The Creative Unconscious: What's your name, age, and professional title? Where are you currently employed?
Bridget Dorr: Bridget Dorr, 27, Ceramicist
TCU: What hobbies do you have outside of your professional field that keep you inspired and motivated to generate personal work? How do they inspire you?
BD: I am most inspired by gatherings. I love dinner parties, events, dates. I especially love the way we interact with our food. It's rare to gather young adults together without technology taking over. Meal time and the use of functional ceramics is a palpable experience for me where I can break from the use of technology and connect with people I love. Beautiful, functional, ceramics make the meal more enriching and sacred. I hope to spend the rest of my life creating pieces that will complement the food we eat and the experiences we have at a dinner table.

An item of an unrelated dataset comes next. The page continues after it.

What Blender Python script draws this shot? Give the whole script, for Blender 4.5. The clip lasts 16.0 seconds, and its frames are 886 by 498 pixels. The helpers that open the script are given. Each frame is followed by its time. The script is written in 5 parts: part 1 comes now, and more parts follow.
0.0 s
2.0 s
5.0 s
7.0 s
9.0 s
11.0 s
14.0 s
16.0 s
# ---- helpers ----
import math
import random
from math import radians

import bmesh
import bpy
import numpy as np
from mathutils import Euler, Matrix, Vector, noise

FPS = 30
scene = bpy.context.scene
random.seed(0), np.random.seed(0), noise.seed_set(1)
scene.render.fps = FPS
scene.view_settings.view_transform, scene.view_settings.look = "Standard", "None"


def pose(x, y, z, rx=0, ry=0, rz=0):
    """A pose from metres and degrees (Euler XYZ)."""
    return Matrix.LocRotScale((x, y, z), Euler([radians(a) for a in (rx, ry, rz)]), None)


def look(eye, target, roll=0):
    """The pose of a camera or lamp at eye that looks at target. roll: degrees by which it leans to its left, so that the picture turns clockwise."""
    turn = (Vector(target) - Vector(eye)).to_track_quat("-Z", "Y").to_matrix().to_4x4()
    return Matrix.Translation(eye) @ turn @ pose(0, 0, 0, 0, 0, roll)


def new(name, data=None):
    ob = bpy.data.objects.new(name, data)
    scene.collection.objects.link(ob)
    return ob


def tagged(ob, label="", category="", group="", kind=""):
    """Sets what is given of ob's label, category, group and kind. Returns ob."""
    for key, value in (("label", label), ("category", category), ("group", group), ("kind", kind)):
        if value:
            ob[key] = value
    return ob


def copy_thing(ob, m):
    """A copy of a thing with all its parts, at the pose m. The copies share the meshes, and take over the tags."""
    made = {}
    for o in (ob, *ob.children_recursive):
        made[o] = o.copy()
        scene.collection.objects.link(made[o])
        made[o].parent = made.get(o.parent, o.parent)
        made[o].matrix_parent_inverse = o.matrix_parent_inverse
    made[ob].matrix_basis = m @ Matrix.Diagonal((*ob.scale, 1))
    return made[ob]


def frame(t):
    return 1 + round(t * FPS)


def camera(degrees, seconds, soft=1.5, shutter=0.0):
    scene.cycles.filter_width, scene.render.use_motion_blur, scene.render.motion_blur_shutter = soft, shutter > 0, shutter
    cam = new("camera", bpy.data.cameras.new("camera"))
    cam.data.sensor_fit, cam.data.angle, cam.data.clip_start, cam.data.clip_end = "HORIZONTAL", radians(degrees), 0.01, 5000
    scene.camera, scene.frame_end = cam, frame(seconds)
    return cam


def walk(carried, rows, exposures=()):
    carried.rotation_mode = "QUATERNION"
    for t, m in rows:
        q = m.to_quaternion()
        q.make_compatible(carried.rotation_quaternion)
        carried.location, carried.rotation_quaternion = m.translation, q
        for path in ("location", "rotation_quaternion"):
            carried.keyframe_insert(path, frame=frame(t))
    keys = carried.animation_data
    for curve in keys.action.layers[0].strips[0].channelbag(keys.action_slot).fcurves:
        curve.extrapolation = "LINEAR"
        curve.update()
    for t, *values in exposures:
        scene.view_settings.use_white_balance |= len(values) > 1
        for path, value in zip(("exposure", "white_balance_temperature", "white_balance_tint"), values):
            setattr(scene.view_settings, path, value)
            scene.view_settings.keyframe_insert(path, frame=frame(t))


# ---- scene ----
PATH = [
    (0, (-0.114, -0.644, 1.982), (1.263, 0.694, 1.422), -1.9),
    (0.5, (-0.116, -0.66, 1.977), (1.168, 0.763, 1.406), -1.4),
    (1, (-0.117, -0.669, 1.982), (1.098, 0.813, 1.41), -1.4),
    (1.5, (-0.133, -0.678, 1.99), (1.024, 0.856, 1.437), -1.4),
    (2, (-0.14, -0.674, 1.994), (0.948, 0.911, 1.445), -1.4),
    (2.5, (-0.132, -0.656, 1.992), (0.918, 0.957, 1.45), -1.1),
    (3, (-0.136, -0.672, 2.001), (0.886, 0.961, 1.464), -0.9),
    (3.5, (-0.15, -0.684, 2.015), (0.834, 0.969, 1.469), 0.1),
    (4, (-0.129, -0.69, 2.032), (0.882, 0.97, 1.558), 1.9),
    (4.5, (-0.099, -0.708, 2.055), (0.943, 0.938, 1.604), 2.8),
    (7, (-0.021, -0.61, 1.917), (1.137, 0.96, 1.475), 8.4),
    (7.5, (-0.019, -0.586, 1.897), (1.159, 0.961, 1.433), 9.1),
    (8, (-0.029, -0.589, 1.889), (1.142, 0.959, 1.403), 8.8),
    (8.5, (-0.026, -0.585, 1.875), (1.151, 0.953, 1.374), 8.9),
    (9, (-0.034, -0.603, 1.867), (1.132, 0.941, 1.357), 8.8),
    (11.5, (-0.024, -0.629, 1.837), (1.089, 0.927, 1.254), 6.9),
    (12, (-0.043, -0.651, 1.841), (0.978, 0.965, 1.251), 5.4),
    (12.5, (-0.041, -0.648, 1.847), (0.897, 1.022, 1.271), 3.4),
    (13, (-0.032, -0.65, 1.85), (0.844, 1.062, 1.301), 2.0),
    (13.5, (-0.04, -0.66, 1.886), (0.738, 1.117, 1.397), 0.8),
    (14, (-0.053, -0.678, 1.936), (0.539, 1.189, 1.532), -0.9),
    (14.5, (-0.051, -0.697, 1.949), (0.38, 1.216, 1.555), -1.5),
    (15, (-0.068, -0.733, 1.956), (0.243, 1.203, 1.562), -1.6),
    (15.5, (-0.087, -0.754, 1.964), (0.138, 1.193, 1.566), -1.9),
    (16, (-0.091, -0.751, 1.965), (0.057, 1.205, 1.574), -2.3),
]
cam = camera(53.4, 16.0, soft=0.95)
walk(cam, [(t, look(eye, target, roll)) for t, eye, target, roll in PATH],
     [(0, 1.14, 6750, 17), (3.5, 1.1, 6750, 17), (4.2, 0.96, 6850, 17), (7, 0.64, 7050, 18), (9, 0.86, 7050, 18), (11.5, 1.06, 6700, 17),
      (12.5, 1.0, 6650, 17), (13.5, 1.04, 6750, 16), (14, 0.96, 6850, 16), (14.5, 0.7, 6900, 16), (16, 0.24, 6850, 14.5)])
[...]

TCU: Do you have a hard time balancing being a creative professional and generating personal work that you're proud of?
BD: Absolutely. I am constantly filling orders and I'm pretty bad at thinking ahead. When I first started my online shop I was pretty in tune with trends and items I could easily create. Now that i've had some success I'm itching to make my work more authentic and unique. I recently went away to a 2 week long ceramic workshop in Aspen, CO which was a remarkable experience. I was given the chance to work on new designs, learn from instructors, and really immerse myself in a ceramic lifestyle. There were no distractions and I truly feel like I'm on the brink of some great work. I've made some pieces I can't wait to fine tune and share in my shop.

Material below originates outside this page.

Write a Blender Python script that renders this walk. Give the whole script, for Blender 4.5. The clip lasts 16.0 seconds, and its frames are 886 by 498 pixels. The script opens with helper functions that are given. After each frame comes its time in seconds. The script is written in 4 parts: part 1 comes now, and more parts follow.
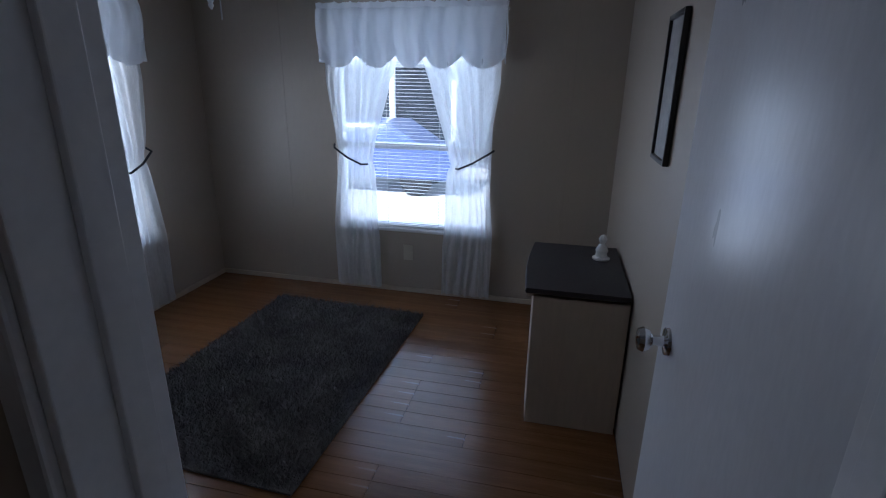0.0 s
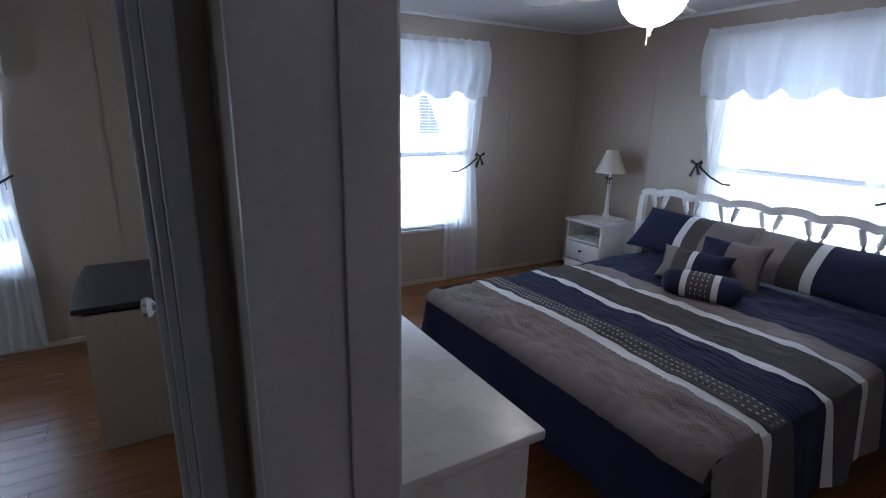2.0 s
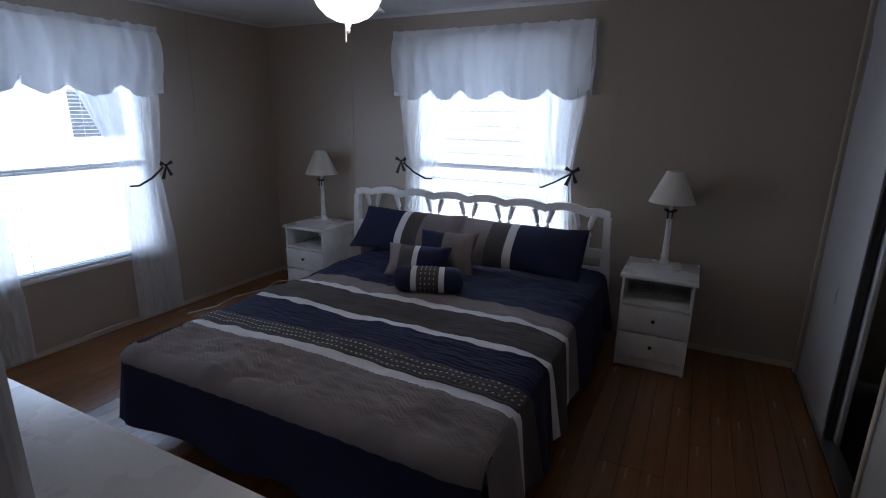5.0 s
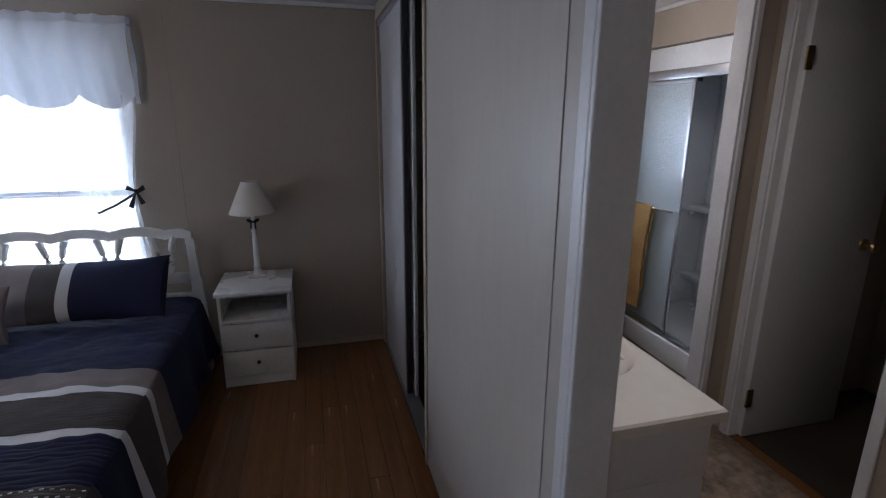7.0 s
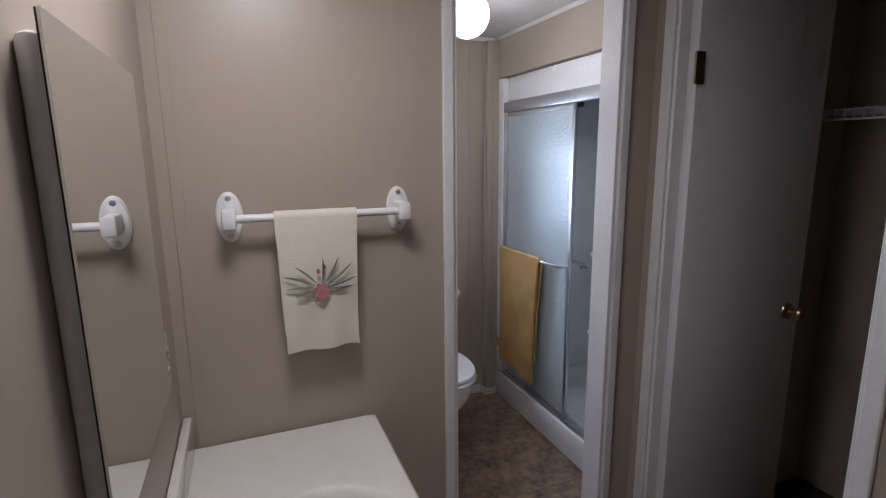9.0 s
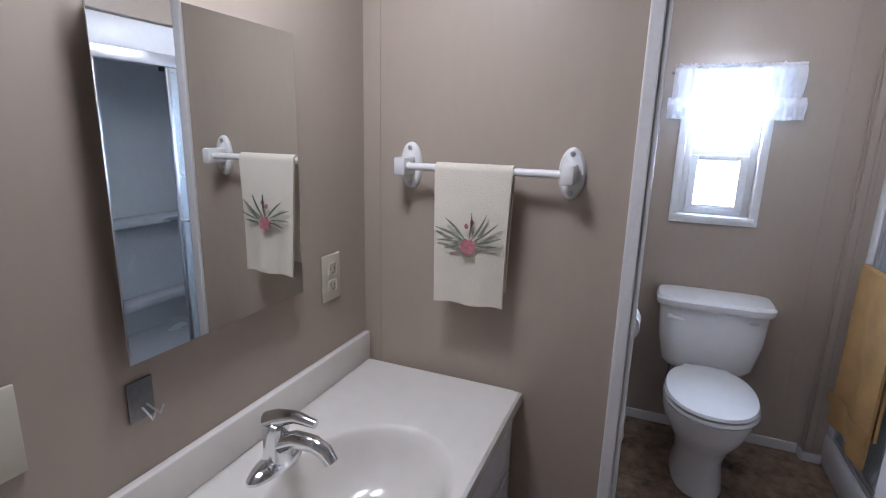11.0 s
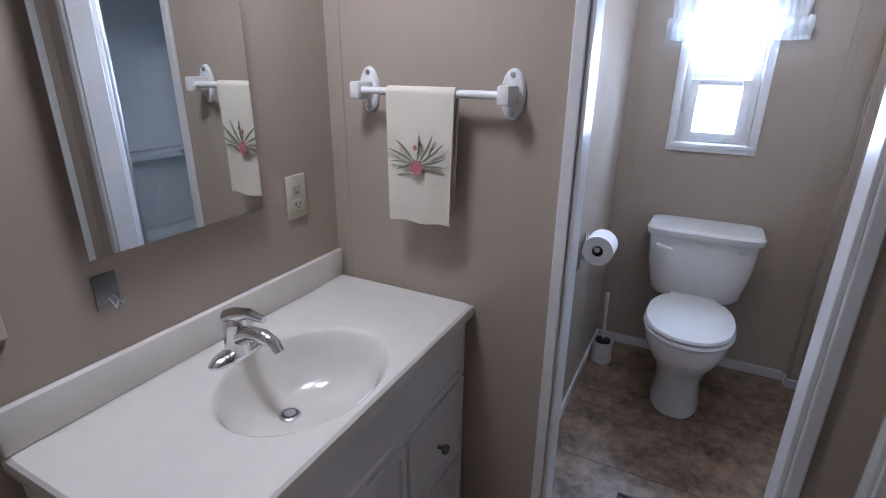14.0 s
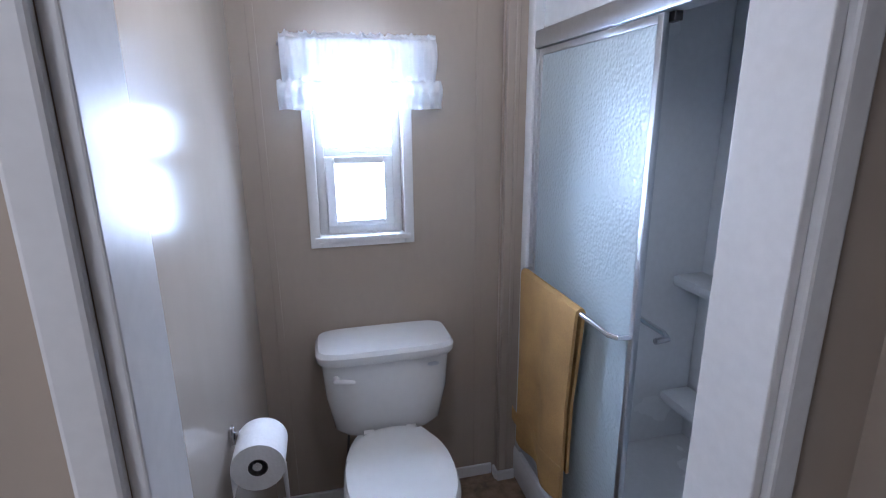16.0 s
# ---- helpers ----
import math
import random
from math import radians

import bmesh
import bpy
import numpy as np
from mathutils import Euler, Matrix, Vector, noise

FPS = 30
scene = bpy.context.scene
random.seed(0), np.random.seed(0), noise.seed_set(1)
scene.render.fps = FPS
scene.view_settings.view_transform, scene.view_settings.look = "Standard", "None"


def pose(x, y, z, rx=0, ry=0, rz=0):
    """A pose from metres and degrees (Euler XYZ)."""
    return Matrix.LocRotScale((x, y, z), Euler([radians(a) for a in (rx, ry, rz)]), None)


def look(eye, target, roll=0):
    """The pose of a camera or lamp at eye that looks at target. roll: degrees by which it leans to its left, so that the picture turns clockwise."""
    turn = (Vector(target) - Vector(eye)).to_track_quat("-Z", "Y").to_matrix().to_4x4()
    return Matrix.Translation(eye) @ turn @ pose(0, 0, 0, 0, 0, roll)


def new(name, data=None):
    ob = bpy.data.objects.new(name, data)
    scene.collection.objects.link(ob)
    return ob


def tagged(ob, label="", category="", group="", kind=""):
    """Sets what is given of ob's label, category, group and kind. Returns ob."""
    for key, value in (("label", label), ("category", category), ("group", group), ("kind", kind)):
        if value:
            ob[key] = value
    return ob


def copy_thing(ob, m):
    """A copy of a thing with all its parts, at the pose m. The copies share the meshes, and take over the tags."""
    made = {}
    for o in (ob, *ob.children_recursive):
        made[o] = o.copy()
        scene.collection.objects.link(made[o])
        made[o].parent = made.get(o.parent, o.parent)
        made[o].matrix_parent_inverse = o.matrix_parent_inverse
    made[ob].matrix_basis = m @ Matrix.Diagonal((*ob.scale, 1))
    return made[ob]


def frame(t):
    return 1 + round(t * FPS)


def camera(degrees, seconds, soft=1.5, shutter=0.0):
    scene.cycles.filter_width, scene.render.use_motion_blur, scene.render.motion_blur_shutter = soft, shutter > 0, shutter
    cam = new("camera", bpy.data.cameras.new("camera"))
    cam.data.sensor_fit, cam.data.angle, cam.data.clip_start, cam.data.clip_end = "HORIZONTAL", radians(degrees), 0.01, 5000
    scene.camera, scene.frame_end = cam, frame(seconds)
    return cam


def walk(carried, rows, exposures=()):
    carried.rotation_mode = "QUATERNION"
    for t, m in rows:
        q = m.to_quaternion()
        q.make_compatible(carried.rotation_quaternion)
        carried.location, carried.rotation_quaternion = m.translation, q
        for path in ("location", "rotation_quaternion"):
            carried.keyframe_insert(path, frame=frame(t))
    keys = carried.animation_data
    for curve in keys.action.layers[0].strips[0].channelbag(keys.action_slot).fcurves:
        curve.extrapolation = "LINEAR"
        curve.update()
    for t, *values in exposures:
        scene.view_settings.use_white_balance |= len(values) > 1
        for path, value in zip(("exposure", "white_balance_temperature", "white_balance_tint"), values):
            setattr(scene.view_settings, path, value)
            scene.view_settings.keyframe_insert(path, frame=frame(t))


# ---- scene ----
cam = camera(82.8, 16.0, soft=1.1)
METRES, EYE, TILT, LEAN, TURN = 4.1, 1.43, 0.0, 0.0, 16.4
PATH = [
    (0, (0.462, 0.365, 1.439), (0.043, 2.217, 0.813), 0.9),
    (0.5, (0.572, 0.177, 1.475), (0.518, 2.078, 0.855), 0.9),
    (1, (0.632, 0.066, 1.46), (1.030, 1.938, 0.905), 1.3),
    (1.5, (0.662, -0.019, 1.436), (1.393, 1.763, 0.896), 1.2),
    (2, (0.701, 0.016, 1.421), (1.679, 1.678, 0.891), 1.1),
    (2.8, (0.823, 0.166, 1.419), (2.057, 1.649, 0.89), 1.1),
    (3, (0.871, 0.178, 1.432), (2.149, 1.622, 0.898), 1.0),
    (3.2, (0.896, 0.202, 1.439), (2.214, 1.608, 0.903), 1.0),
    (5.3, (0.838, 0.243, 1.435), (2.642, 0.927, 0.91), 0.3),
    (5.5, (0.83, 0.244, 1.446), (2.682, 0.778, 0.915), 0.1),
    (5.6, (0.814, 0.261, 1.456), (2.688, 0.709, 0.922), 0.3),
    (6, (0.815, 0.221, 1.457), (2.735, 0.403, 0.927), 0.2),
    (6.3, (0.833, 0.178, 1.482), (2.759, 0.16, 0.944), 0.1),
    (6.5, (0.869, 0.141, 1.474), (2.792, -0.019, 0.947), 0.3),
    (7, (0.983, 0.013, 1.492), (2.854, -0.477, 0.982), 0.2),
    (7.5, (1.157, -0.122, 1.502), (2.923, -0.918, 1.006), 0.3),
    (8, (1.305, -0.313, 1.510), (3.028, -1.222, 1.058), 0.1),
    (8.5, (1.416, -0.49, 1.489), (3.155, -1.384, 1.069), -0.0),
    (9, (1.518, -0.668, 1.487), (3.346, -1.388, 1.113), -0.6),
    (9.5, (1.626, -0.839, 1.486), (3.569, -1.168, 1.144), -0.5),
    (10, (1.655, -0.99, 1.486), (3.621, -0.793, 1.173), -0.6),
    (12.5, (1.516, -1.357, 1.328), (3.175, -0.402, 0.751), 0.6),
    (13, (1.516, -1.372, 1.33), (3.161, -0.431, 0.691), 0.7),
    (13.5, (1.513, -1.407, 1.362), (3.154, -0.481, 0.69), 0.6),
    (14, (1.616, -1.452, 1.411), (3.287, -0.596, 0.722), 0.6),
    (14.5, (1.813, -1.452, 1.448), (3.589, -0.809, 0.788), 0.1),
    (15, (2.032, -1.426, 1.46), (3.917, -1.164, 0.847), -0.5),
    (15.5, (2.252, -1.406, 1.488), (4.164, -1.495, 0.908), -1.0),
    (16, (2.439, -1.338, 1.495), (4.318, -1.792, 0.981), -0.5),
]
EXPOSURES = [(0, 1.45, 5750, 16), (1, 1.9, 5950, 16), (2, 2.15, 5850, 15), (3, 2.05, 5750, 15), (5.5, 1.25, 6050, 18), (6.5, 1.5, 6100, 18), (7.5, 2.15, 6100, 17), (9, 2.38, 5900, 17), (10, 2.66, 5650, 17), (13, 2.80, 5400, 17), (15, 2.80, 5350, 17), (16, 2.62, 5350, 17)]
walk(cam, [(t, look(eye, target, roll)) for t, eye, target, roll in PATH], EXPOSURES)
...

TCU: What time of day do you feel the most creative? What about the most productive?
BD: The mornings right now. My apartment has great morning light and something about it makes the day feel endless. At 7 am, on a summer morning, with a cup of tea just ask and I'd say I could do just about anything. But more realistically, I'm most productive when I have a deadline.

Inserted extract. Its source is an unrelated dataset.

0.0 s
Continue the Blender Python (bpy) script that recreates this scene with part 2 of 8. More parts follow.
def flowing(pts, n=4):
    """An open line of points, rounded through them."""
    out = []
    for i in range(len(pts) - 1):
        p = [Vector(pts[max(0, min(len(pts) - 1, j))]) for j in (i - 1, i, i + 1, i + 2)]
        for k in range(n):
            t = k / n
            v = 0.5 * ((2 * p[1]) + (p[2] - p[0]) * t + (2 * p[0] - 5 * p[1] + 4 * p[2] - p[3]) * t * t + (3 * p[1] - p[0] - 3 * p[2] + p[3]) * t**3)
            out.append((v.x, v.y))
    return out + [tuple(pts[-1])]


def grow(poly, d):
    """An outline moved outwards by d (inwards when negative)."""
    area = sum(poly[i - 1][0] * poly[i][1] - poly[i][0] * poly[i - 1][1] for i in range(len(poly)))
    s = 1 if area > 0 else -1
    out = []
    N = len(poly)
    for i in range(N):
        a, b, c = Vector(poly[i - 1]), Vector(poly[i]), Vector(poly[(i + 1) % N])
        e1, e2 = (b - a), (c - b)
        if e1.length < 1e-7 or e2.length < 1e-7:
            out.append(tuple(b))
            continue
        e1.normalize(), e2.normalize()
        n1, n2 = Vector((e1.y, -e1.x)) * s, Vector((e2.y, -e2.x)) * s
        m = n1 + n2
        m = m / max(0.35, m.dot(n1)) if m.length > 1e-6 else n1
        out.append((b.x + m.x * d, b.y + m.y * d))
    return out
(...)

TCU: What are your creative goals for the future?
BD: I would love to have my own small batch ceramic production company where I had the freedom to be self employed. I would have the opportunity to work full time in a studio atmosphere and constantly be designing new pieces.
TCU: Are you working on any personal projects right now? If so, can you share a little bit about your inspiration and your creative process?
BD: I'm starting to design a custom dinner set for me to use, and nobody else. I would like it to be completely custom to my quirks and my eating habits. For example it could be a large salad plate paired with a big bowl for ice cream and a large wine goblet-- that's just the way I roll at dinner time. This was an idea sparked by personalization and self care. I love the experience of spending time alone and treating myself to something nice. Ideally I would create this set and use it on a night I plan a date with myself (no husband allowed!). Right now I'm mostly working towards making my work cohesive and represent my rustic, minimalist aesthetic.
TCU: What scares you?
BD: People who look at their phones when you're talking to them.
TCU: What does success mean to you?
BD: I think success is making positive changes in the world and inspiring other people.